**Source data**
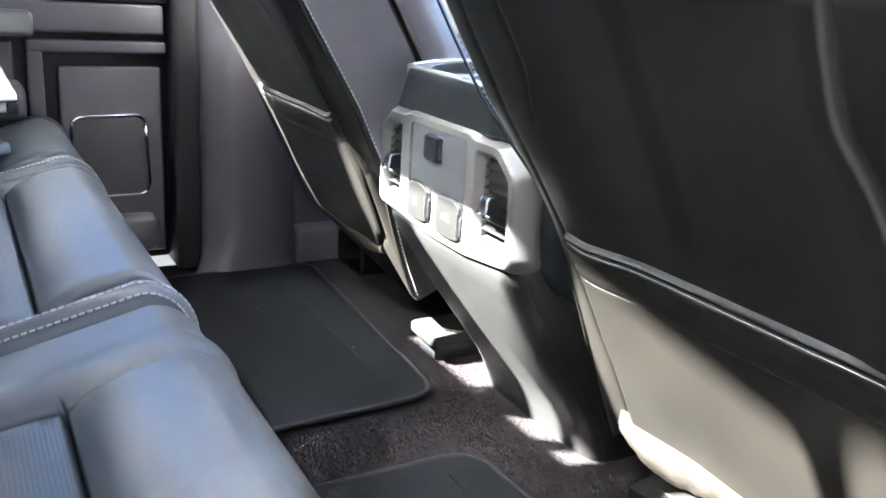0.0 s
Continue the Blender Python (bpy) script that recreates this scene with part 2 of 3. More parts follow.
* * *
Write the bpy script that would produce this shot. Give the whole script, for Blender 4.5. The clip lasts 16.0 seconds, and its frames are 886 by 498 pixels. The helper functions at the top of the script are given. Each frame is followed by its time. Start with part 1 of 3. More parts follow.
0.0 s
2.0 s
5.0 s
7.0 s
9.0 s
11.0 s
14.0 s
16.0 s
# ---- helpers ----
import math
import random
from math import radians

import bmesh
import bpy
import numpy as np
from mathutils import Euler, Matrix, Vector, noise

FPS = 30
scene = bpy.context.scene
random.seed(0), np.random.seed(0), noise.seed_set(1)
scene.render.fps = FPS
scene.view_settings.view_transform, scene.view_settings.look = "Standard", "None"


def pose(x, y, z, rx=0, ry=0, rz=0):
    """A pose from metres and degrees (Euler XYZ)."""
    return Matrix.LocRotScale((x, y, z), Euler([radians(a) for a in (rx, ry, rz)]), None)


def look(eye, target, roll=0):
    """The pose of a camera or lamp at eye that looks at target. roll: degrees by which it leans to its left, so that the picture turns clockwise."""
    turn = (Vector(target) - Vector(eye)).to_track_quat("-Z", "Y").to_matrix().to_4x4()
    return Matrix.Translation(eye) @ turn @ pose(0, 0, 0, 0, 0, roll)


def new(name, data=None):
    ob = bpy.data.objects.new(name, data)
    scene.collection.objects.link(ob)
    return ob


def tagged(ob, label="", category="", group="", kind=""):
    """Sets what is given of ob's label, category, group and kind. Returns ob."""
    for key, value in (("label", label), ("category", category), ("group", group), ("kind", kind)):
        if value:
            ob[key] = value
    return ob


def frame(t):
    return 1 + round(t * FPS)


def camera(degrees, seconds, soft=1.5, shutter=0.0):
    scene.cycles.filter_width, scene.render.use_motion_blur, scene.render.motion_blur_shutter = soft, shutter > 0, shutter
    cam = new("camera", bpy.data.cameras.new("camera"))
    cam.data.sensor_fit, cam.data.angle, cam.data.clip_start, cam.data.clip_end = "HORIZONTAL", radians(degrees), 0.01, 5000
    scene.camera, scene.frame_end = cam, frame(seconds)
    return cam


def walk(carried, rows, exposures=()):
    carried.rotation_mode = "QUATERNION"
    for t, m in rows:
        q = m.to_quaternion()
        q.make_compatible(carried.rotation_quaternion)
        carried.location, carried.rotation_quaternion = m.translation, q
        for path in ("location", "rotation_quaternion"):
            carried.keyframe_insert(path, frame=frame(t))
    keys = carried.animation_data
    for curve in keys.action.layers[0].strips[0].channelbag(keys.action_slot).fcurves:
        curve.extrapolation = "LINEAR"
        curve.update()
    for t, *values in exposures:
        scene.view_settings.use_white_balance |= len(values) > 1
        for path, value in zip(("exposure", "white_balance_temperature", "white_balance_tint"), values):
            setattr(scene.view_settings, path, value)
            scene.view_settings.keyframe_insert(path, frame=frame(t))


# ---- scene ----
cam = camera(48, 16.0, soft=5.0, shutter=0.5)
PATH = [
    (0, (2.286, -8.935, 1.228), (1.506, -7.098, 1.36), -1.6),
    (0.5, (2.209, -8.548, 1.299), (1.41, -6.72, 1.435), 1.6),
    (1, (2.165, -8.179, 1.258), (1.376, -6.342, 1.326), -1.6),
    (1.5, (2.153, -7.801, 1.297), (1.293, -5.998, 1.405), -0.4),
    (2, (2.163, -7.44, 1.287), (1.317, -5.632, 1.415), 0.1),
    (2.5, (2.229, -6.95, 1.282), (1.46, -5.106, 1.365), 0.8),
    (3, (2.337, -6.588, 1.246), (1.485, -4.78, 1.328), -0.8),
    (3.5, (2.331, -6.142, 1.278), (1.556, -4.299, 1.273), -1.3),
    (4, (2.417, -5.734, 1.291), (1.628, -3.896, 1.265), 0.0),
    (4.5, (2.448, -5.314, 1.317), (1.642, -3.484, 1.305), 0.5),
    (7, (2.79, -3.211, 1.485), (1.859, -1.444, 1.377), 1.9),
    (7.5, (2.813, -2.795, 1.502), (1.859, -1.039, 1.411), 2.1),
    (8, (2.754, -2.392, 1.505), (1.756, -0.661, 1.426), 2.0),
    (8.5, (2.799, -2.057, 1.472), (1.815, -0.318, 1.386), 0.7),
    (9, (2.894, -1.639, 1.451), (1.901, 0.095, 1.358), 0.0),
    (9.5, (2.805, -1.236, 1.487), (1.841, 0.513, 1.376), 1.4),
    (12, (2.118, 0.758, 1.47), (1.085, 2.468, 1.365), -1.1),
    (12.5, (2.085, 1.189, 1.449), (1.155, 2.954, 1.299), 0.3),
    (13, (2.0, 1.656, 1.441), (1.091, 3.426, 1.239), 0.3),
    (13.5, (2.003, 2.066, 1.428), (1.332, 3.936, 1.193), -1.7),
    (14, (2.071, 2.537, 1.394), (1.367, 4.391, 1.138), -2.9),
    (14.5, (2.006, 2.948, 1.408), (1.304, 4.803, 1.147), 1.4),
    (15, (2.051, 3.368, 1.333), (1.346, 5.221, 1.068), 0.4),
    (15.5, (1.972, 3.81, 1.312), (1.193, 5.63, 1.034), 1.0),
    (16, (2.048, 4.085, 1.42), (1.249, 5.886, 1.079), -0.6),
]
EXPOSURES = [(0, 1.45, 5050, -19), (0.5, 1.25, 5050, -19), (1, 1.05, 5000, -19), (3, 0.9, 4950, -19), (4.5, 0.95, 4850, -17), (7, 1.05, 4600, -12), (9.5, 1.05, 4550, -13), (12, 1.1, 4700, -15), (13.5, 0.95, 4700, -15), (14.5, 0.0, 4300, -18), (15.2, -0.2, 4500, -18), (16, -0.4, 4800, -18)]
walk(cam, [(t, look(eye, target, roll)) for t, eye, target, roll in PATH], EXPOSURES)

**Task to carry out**
Among the lines above, find the one with "scene.camera, scene.frame_end = cam, frame(seconds)" and the one with "scene.view_settings.use_white_balance |= len(values)". Quote both and everything between them, exactly.

**Answer below**
    scene.camera, scene.frame_end = cam, frame(seconds)
    return cam


def walk(carried, rows, exposures=()):
    carried.rotation_mode = "QUATERNION"
    for t, m in rows:
        q = m.to_quaternion()
        q.make_compatible(carried.rotation_quaternion)
        carried.location, carried.rotation_quaternion = m.translation, q
        for path in ("location", "rotation_quaternion"):
            carried.keyframe_insert(path, frame=frame(t))
    keys = carried.animation_data
    for curve in keys.action.layers[0].strips[0].channelbag(keys.action_slot).fcurves:
        curve.extrapolation = "LINEAR"
        curve.update()
    for t, *values in exposures:
        scene.view_settings.use_white_balance |= len(values) > 1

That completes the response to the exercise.